When filling out the tourist card make sure you don’t cross anything out, because if you damage your original card you’ll have to buy a new one. Also, keep it in a secure place, somewhere all your other valuable documents are. You’ll need it for your flight back, too.
What to do if you were born in Cuba
If you immigrated to the U.S. before 1971, and you’re a U.S. Citizen, you’ll need a H11 Visa, which you can apply for at a travel company like Marazul or Cuba Travel Services or with the Cuban Consulate.
If you’re a Cuban born U.S. Citizen, who immigrated after 1971, you’ll need a Cuban passport while in Cuba and a U.S. passport in the U.S. This is called dual citizenship, and many other countries require this as well, like India, Norway, China and the Netherlands (among others.) Cuban passport renewals are quite expensive ($400+) and can take 6+ months to process, so plan in well in advance. We recommend working with a travel company like Marazul or Cuba Travel Services to help you through the process, but this can also be done at the Cuban Consulate.
What to do if you have Cuban-born parents
If you were born in America, you are an American. There are lots of rumors out there, but they’re false.
If you were born in America you are a U.S. citizen anywhere you go.
Upon arriving in Cuba
In Cuba you won’t be able to use credit or debit cards from U.S. banks. Make sure to take out money beforehand, and exchange it for the Cuban currency at the airport. There are currency exchange stores in Cuba, where you can do this as well.
Cuba has two currencies, the CUP, which is the peso that most Cubans earn and use, and the CUC, which is what tourists are given. The CUC has a purchasing power of 20-25x the CUP, and is the only currency accepted in many places like Casa Particulares and Paladars.

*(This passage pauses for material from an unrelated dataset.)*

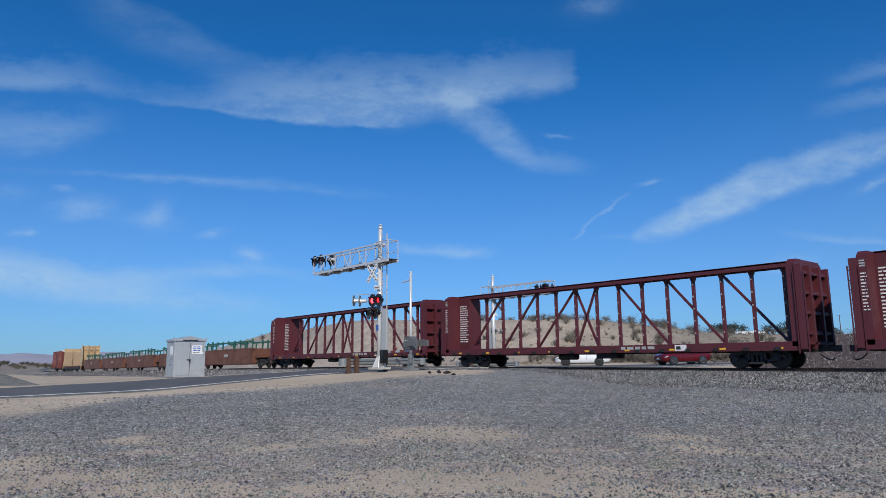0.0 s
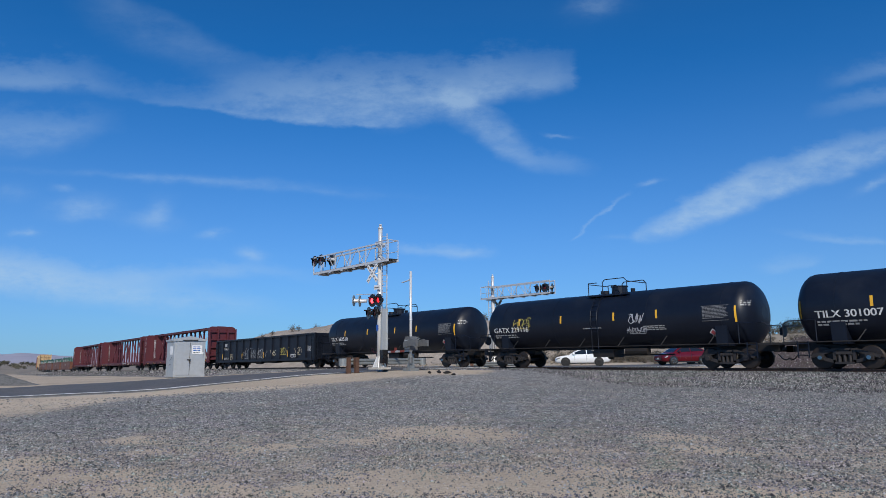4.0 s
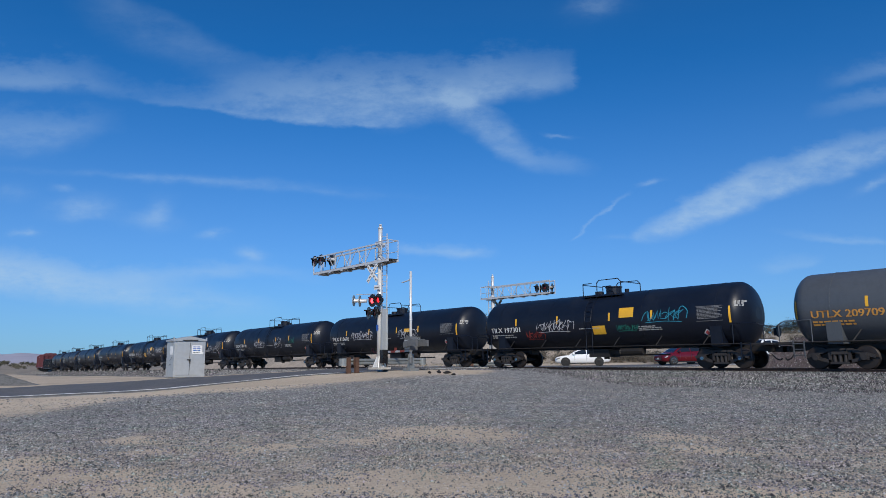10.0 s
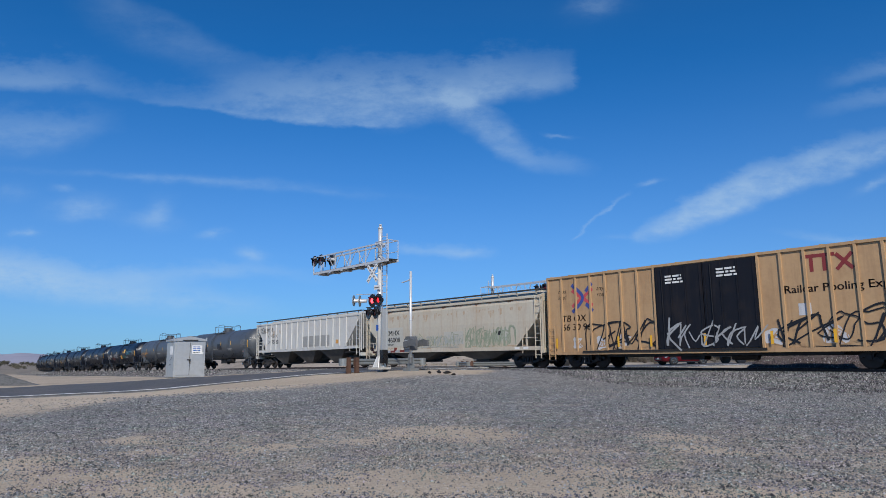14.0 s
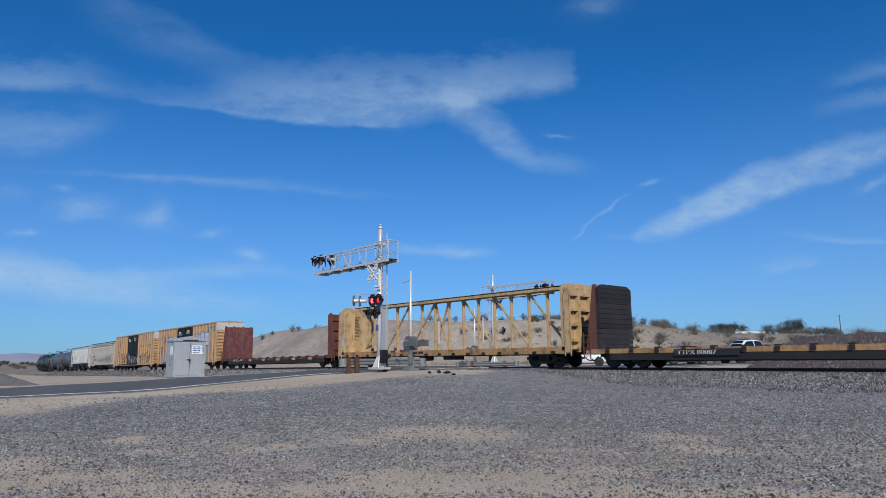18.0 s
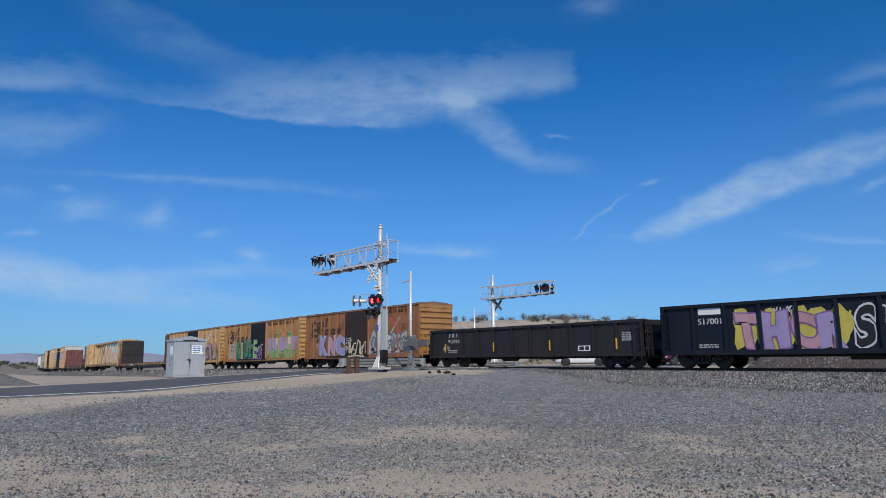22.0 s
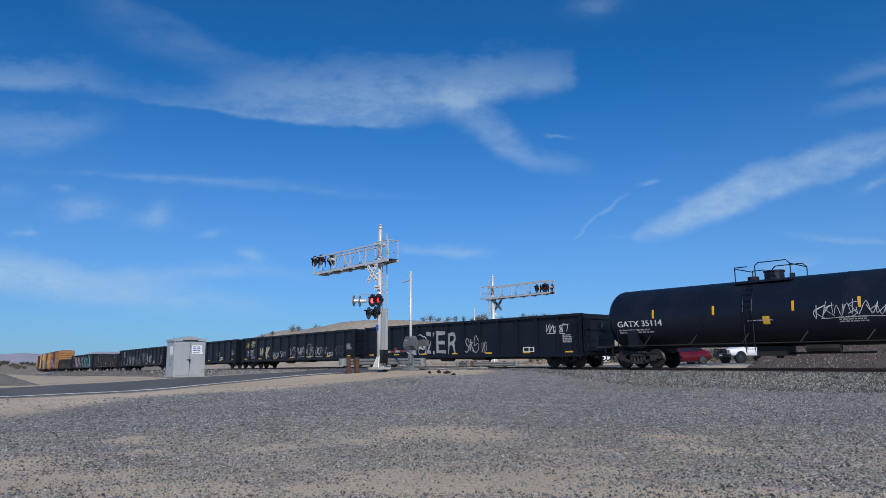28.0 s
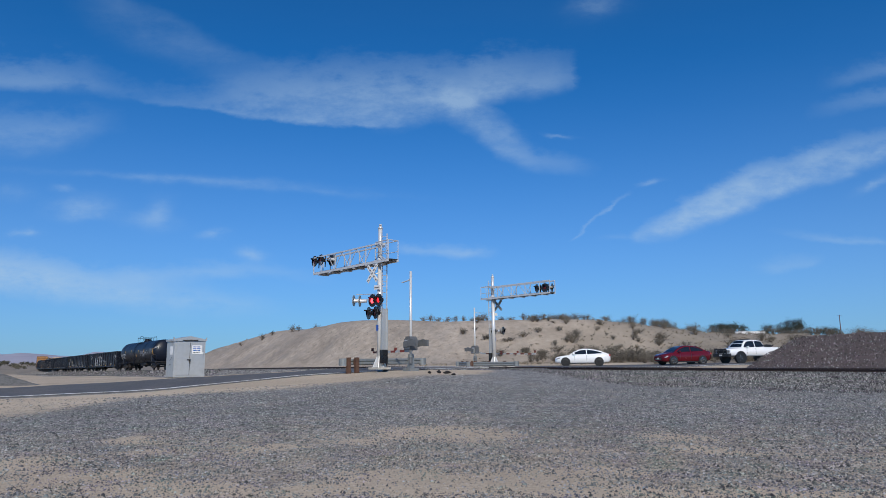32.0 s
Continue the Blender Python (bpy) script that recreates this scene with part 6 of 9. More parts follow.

Another heads up, there will be about a 10 percent fee when you exchange American currency, if you want to get more “bang for your buck,” exchange your currency to Canadian dollars or Euros first, you’ll save 10 percent on fees, and make sure more of the money you spend in Cuba is getting into the hands of Cuban people.
Before arrival you can book a casa particular through a site like AirBnB. Casa particulars are like bed and breakfasts where Cuban citizens rent out rooms in their homes. They come with air conditioning, home cooked meals and if you’re so lucky maybe even a domino game and a mojito. Now as far as getting around, you could hire a private car or use Cuba’s taxis. If you’re brave you can take an almendrone or the bus too, but I wouldn’t recommend it, they tend to get crowded.
Ready. Set. Travel.
Now, you too, can pose against El Malecon and take pictures of the bustling alleys in Habana Vieja before “it changes.” And, yes, Cuba is changing. Last year alone, more than 500,000 small business owners had their own private enterprise in Cuba. And U.S. tourism has been growing by 60 percent a year.
The Cuban people are excited about the progress, and by traveling to Cuba now, you can help kindle the excitement by taking part of the change.
So please don’t be hesitant. Book a flight, if your heart desires, and see the island for yourself.